Hinting at increasing cost of power, the bidding round on Monday for supplying power to poll-bound Uttar Pradesh received bids quoting Rs 3.9-5.5 a unit. Against the tender requirement of 3,800 Mw, the state received bids of 6,652 Mw.
Among the bidders were Jindal Power, Lanco, Adani Power, GMR and JSW. The lowest bid of Rs 3.9 a unit was put by Jindal India Thermal Power, while the highest was Rs 5.5 a unit by Essar Power.
The state would procure a total of 3,882 Mw and the final closing tariff is Rs 4.06 a unit.
Uttar Pradesh had signed power purchase agreements with power producers for 5,056 Mw in February for prices ranging from Rs 3.2 to Rs 5.10 a unit.
"As uncertainty looms over long-term power supply under regulated regime, the bids are reflective of the risk allocation. The spot power prices are going down and this poses questions over such high bids," said a power sector expert.
The move by the state to sign fresh agreements at high rates comes at a time when the power prices in the spot market have touched a new low of Rs 2.16 a unit. Uttar Pradesh doesn't procure power from exchanges citing fluctuating price.
The UP State Electricity Regulatory Commission has initiated a suo-motu hearing on UP Power Corporation's procurement of costly power despite cheaper options available.
The state will go to polls in February 2017 and power is one of the main agendas for political parties.
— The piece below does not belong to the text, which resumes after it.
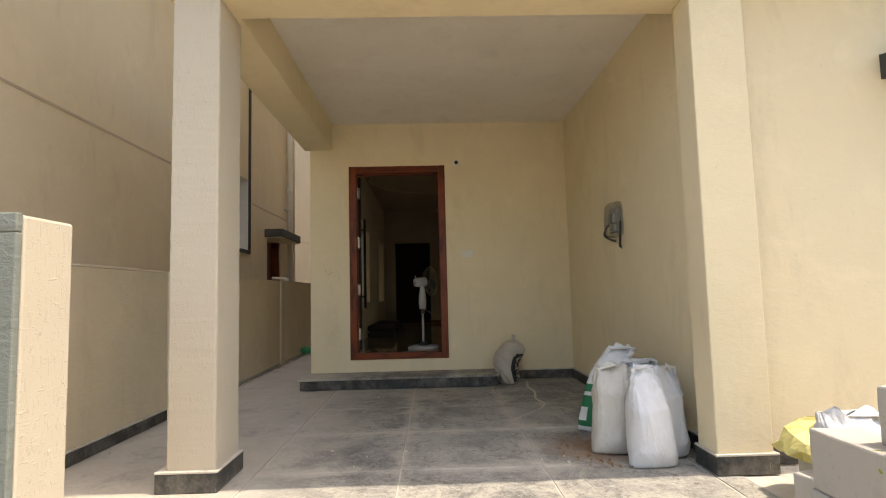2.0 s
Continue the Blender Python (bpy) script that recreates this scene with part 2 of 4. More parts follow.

Of the state's total power drawal of 9,281 Mw, 4,225 Mw is from inter-state generating stations, 228 Mw from long-term agreements, 364 Mw from medium-term agreements, 150 Mw through bilateral trade, and 26 Mw as shared agreement.
Reeling under power cuts and irregular power supply, UP suffered from supply deficit 14 per cent during April-June 2016 - one of the highest in the country, according to data with the Central Electricity Authority.
UP Chief Minister Akhilesh Yadav in his state Budget for 2015-16 had promised 22 hours of power supply in rural areas and 24 hours in urban areas by 2016.